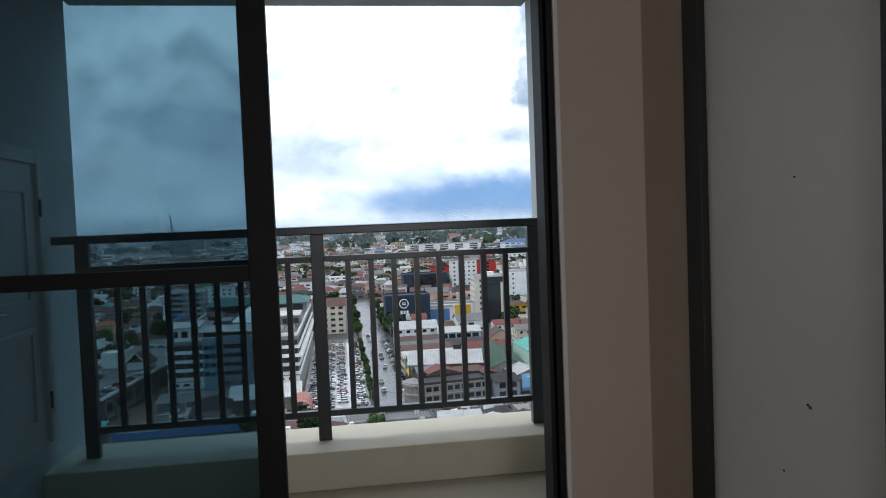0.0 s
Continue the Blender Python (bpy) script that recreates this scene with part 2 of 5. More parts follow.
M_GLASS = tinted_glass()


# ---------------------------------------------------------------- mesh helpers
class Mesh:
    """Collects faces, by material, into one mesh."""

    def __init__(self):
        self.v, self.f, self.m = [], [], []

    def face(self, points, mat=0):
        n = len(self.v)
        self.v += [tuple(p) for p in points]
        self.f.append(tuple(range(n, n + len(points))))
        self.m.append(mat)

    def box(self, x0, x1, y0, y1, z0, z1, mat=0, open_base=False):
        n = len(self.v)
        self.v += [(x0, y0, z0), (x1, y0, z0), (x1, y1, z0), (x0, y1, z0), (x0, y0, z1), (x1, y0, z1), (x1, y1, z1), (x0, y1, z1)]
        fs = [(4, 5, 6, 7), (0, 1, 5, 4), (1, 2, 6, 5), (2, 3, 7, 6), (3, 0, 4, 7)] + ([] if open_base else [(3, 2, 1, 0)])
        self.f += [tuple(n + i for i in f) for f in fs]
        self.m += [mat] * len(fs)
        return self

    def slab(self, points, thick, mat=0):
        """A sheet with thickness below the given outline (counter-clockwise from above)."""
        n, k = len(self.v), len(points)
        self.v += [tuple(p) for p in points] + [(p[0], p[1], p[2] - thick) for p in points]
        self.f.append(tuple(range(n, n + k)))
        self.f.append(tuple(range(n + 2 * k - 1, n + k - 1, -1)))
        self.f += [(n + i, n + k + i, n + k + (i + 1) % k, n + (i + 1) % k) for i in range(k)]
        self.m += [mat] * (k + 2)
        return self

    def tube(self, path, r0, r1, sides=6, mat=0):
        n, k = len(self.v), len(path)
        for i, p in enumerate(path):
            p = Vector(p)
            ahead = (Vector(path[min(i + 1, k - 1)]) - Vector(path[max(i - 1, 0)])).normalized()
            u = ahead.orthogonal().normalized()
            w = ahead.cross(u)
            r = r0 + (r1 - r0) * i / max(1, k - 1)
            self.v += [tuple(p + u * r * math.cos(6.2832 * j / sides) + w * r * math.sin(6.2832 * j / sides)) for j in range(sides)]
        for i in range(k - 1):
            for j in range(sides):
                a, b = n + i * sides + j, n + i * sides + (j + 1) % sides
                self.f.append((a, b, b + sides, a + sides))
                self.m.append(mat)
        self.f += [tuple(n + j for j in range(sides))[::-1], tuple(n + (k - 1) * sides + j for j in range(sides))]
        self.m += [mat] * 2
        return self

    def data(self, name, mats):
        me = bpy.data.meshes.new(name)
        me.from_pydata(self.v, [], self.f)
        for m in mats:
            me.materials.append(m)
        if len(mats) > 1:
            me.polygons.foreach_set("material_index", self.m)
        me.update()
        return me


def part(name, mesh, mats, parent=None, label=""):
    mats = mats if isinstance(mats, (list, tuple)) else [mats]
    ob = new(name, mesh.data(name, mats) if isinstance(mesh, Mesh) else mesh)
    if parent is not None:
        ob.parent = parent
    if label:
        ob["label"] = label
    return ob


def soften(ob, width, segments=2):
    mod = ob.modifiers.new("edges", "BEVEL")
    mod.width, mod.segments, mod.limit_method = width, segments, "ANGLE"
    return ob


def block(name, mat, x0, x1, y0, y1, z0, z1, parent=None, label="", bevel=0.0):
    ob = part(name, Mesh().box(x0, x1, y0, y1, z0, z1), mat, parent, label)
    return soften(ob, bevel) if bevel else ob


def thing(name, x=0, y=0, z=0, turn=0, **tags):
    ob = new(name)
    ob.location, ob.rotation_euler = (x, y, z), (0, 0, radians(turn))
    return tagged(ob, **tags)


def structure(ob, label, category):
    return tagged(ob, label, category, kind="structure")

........

## GIVEN TASK
Reproduce the material above exactly, first line through the line that contains "self.v, self.f, self.m = [], [], []", minus the pictures.

## TASK OUTPUT
0.0 s
Continue the Blender Python (bpy) script that recreates this scene with part 2 of 5. More parts follow.
M_GLASS = tinted_glass()


# ---------------------------------------------------------------- mesh helpers
class Mesh:
    """Collects faces, by material, into one mesh."""

    def __init__(self):
        self.v, self.f, self.m = [], [], []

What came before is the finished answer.